None of these invalidate the framework. They define its boundaries. Use regret minimization when analysis has stalled and you need a tiebreaker that connects your decision to your deeper values. Don't use it as a substitute for analysis, as permission to be reckless, or as the only framework in your repertoire.
The integration: analysis first, regret second
The regret minimization framework fits into your decision architecture as a second-pass tool. The first pass is analytical: gather evidence, model outcomes, weigh probabilities. When that process produces a clear answer, take it. Most decisions resolve analytically.

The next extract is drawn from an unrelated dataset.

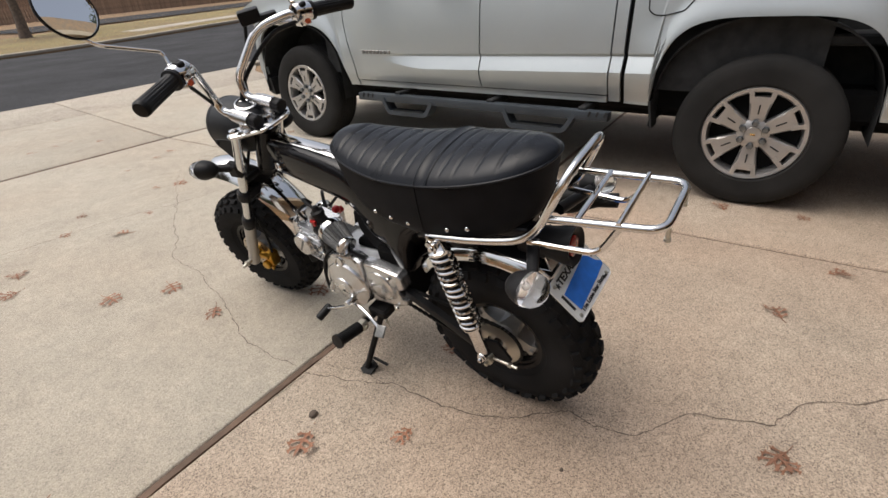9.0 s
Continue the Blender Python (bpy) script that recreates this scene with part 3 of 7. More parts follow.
box(bm, co, (0.040, 0.034, 0.062), 0.008, turn(12), 2)
box(bm, co + Vector((-0.014, 0.010, 0.022)), (0.026, 0.040, 0.020), 0.006, turn(12), 2)
lathe(bm, [(0.017, 0), (0.017, 0.014), (0.013, 0.018), (0, 0.018)], co + Vector((-0.018, 0.012, -0.016)), (-1, 0, 0), 20)
for dz in (0.026, -0.028):
    bolt(bm, co + Vector((-0.02, -0.012, dz)), (-1, 0, 0), 0.007, 0.010)
part("brake_caliper", bm, GOLD, bike, "gold anodised brake caliper", FRONT)
bm = B()
plate(bm, [co + Vector((0.004, 0.0, 0.05)), co + Vector((0.004, 0.075, 0.03)), co + Vector((0.004, 0.075, -0.02)), co + Vector((0.004, 0.03, -0.04)), co + Vector((0.004, -0.01, -0.045))], (0.008, 0, 0))
part("caliper_bracket", bm, ALU, bike, "", FRONT)
bm = B()
sweep(bm, spline([co + Vector((0, -0.015, 0.03)), co + Vector((0, -0.04, 0.12)), (-0.062, 0.925, 0.50), (-0.055, 0.86, 0.60), (-0.02, 0.82, 0.70)]), 0.0045, 8)
part("brake_hose", bm, BLACK_PLASTIC, bike, "black brake hose", FRONT)


def fender(c, r, a0, a1, width, lip, m, label, mat, n=40, roll=2.6):
    """A rolled mudguard: arc round the axle with a crowned section."""
    bm = B()
    rings = []
    for i in range(n + 1):
        s = i / n
        a = radians(a0 + (a1 - a0) * s)
        ww = width * (1 - 0.10 * (2 * s - 1) ** 6)
        if s < 0.07:
            ww *= 0.78 + 0.22 * math.sqrt(max(0, 1 - (1 - s / 0.07) ** 2))
        d = Vector((0, math.cos(a), math.sin(a)))
        outer, inner = [], []
        for j in range(13):
            u = math.sin(math.pi / 2 * (-1 + 2 * j / 12))
            drop = lip * abs(u) ** roll
            outer.append(Vector(c) + d * (r - drop) + Vector((u * ww / 2, 0, 0)))
            inner.append(Vector(c) + d * (r - drop - 0.0022) + Vector((u * (ww / 2 - 0.002), 0, 0)))
        rings.append(outer + inner[::-1])
    loft(bm, rings)
    return part("mudguard", bm, mat, bike, label, m, sharp=50)


GUARD = Vector((0, 1.03, 0.31))
ff = fender(GUARD, 0.296, 80, 178, 0.128, 0.040, FRONT, "chrome front mudguard", CHROME)
bm = B()
rings = []
for i in range(9):
    o = Vector((0, 0.745 + 0.0006 * i * i, 0.345 - 0.017 * i))
    ww = 0.056 * (1 - 0.4 * (i / 8) ** 3)
    rings.append([o + Vector((u * ww, 0.022 * u * u, 0)) for u in (-1, -0.5, 0, 0.5, 1)] + [o + Vector((u * ww, 0.022 * u * u + 0.004, 0)) for u in (1, 0.5, 0, -0.5, -1)])
loft(bm, rings)
part("mud_flap", bm, BLACK_PLASTIC, ff, "black rubber mud flap", FRONT)
fender(Vector((0, -0.012, 0.258)), 0.298, 116, 38, 0.130, 0.032, None, "chrome rear mudguard", CHROME, roll=9.0)
inner = fender(Vector((0, -0.004, 0.256)), 0.309, 22, 112, 0.098, 0.010, None, "black inner rear mudguard under the seat", BLACK_PAINT, roll=3.0)
bm = B()
box(bm, (0, 0.13, 0.560), (0.100, 0.20, 0.060), 0.012, None, 2)
part("battery_box", bm, BLACK_PLASTIC, bike, "black electrics box under the seat")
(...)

When the first pass produces a tie — when the expected values are close, when the uncertainty is irreducible, when you've been staring at the same pros-and-cons list for days — that's when you invoke regret minimization. Not to replace the analysis, but to surface the variable the analysis was missing: your long-term values.
Project yourself forward. Inhabit your future self. Ask the question. Write down the answer. The wince is data. The relief is data. What your 80-year-old self cares about is almost certainly closer to what you actually care about than what your anxious, deadline-pressured, status-conscious present self is telling you.
This lesson teaches you to use your future self as an advisor. The next lesson — L-0456, Kill criteria — teaches you to pre-commit to the conditions under which you'll abandon a course of action. Regret minimization helps you choose. Kill criteria help you know when to stop. Together, they form the decision-and-exit architecture that prevents both paralysis and overcommitment.
The question isn't whether you'll face decisions where the data doesn't resolve. You will, repeatedly, for the rest of your life. The question is whether you have a framework for those moments — or whether you'll default to whatever emotion is loudest in the room.